No, NAT needs to be shot into the sun. It's absolutely not needed under IPv6.


I some ideal IPv6-only world, perhaps. But when running a mixed stack like the entire world is right now, it's actually crucial.


Why? It seems useful to hide details of your private network from everyone


You can do that with the privacy extensions. Plus on IPv6 you should get enough address space that it makes no sense to run a scan against anyone.

On IPv4 or NAT there's just 65535 ports to check. On a /48 with privacy extensions there's 2^80 addresses to go through, which from an external point of view don't remain constant. You can't even ping all of that.


As a end user, my inbound ports are all closed, and I don't care about scanning. But I don't see why everyone should be able to differentiate traffic from my phone from traffic from my laptop so I'm happy that they use the same public IP to connect outside.


Have you ever heard of TCP/IP stack fingerprinting? It is very likely that someone intercepting your traffic can tell apart your phone and your laptop regardless of the originating IP address. Odds are they can even tell your operating systems.

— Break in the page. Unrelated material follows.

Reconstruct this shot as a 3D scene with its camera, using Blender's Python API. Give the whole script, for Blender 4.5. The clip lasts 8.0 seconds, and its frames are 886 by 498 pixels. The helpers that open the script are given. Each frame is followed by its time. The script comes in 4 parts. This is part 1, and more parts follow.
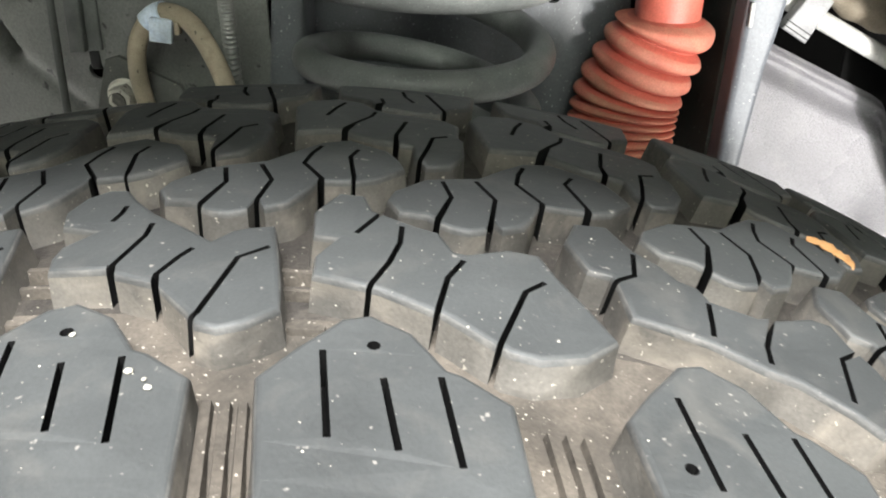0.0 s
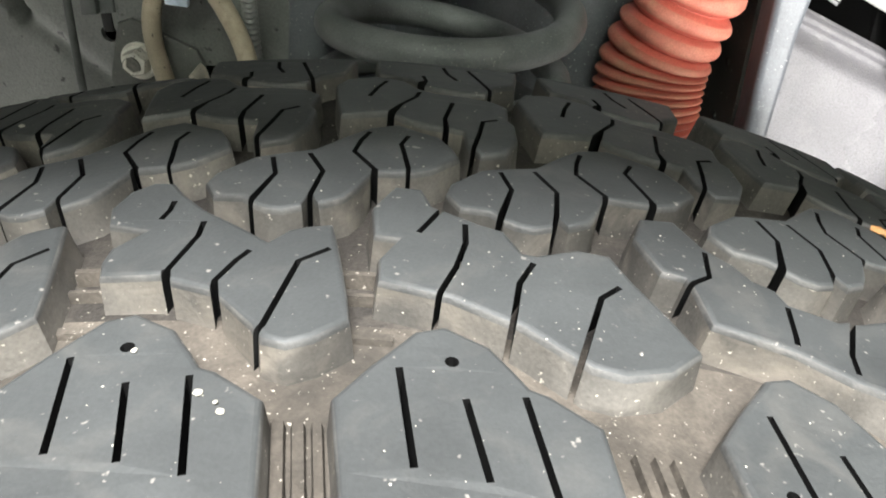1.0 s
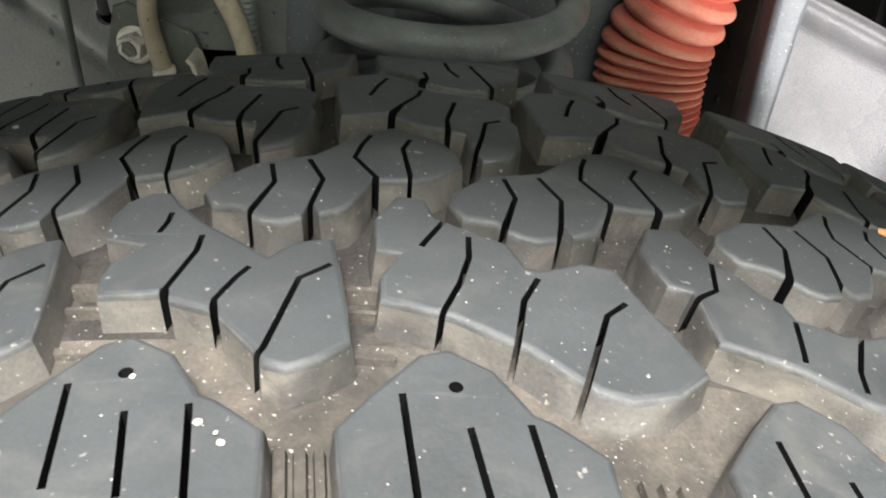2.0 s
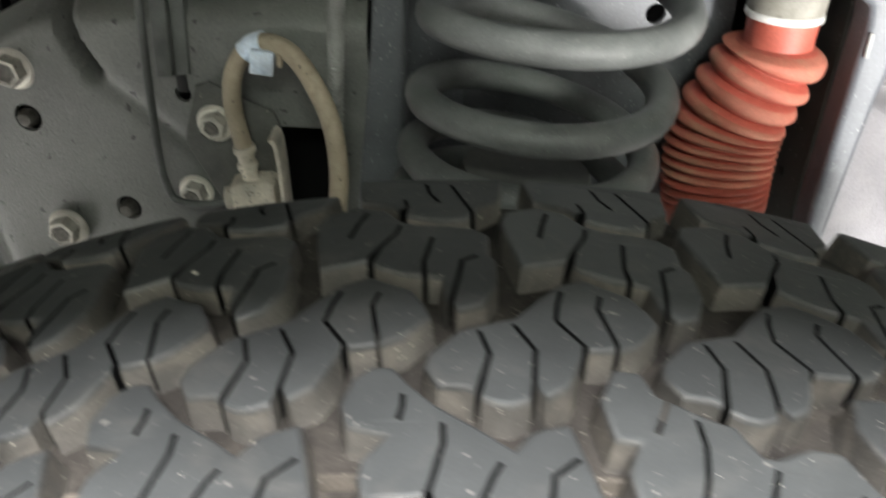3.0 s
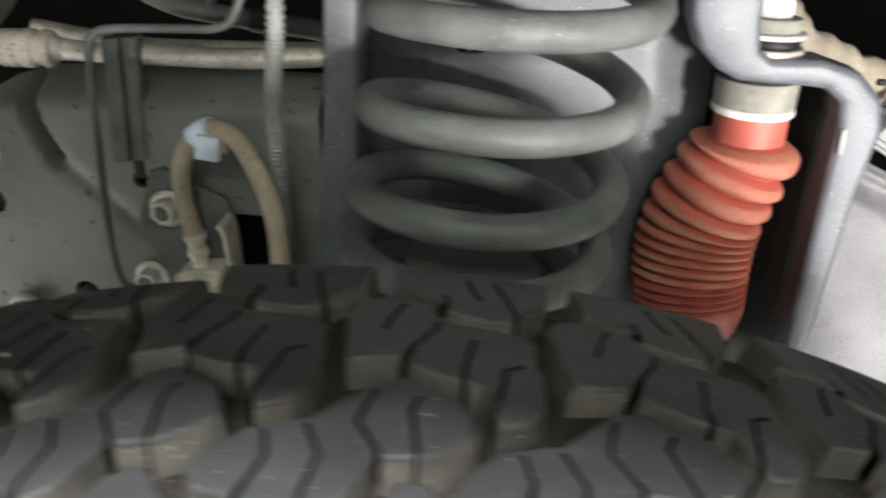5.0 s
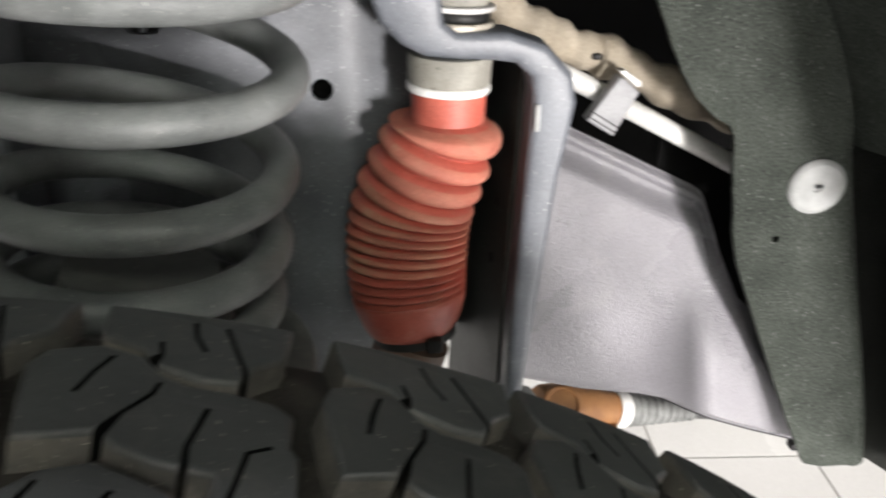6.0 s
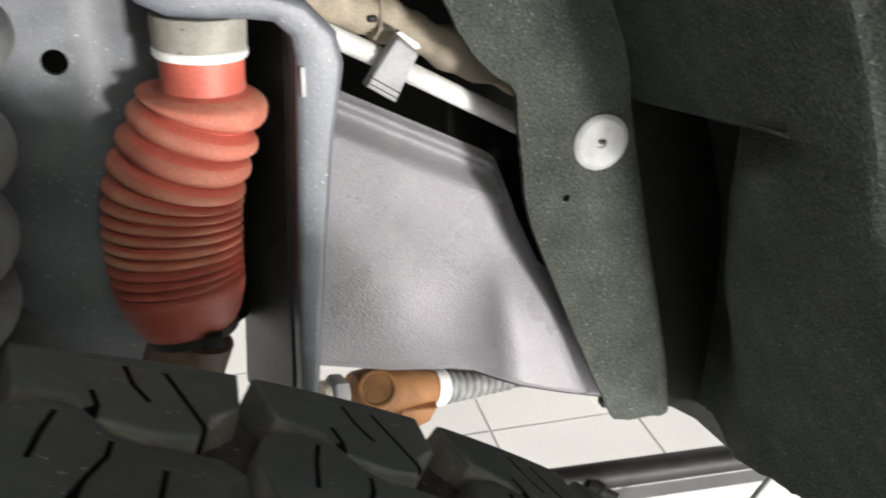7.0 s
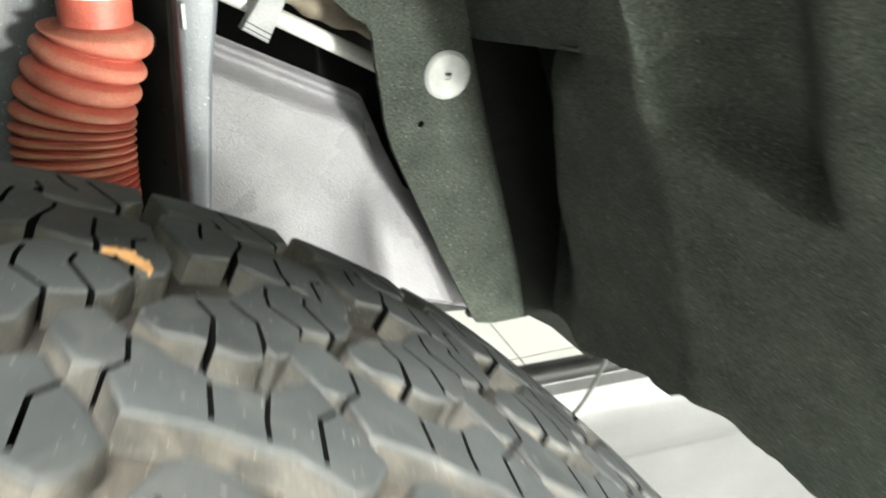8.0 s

It's not because someone can say whether I'm at home or not by looking at the lights that putting a plate in front of my home saying whether I'm here or not is a good idea ^^ (sorry for the poor metaphor;) )


It's more like that plate is already installed, fully listing the occupants and whether they are home or not, and you are objecting to putting on the lights since people on the street might see you're home.

Anyone who can either man-in-the-middle your traffic or is the intended recipient will be able to do fingerprinting based on your TCP/IP traffic. In addition, a lot of your traffic will likely be HTTP(S), in which case the recipient servers will also be able to set cookies, and perform various additional forms of fingerprinting to learn even more about you. The idea that hiding behind a single IP address gives you any protection is delusional.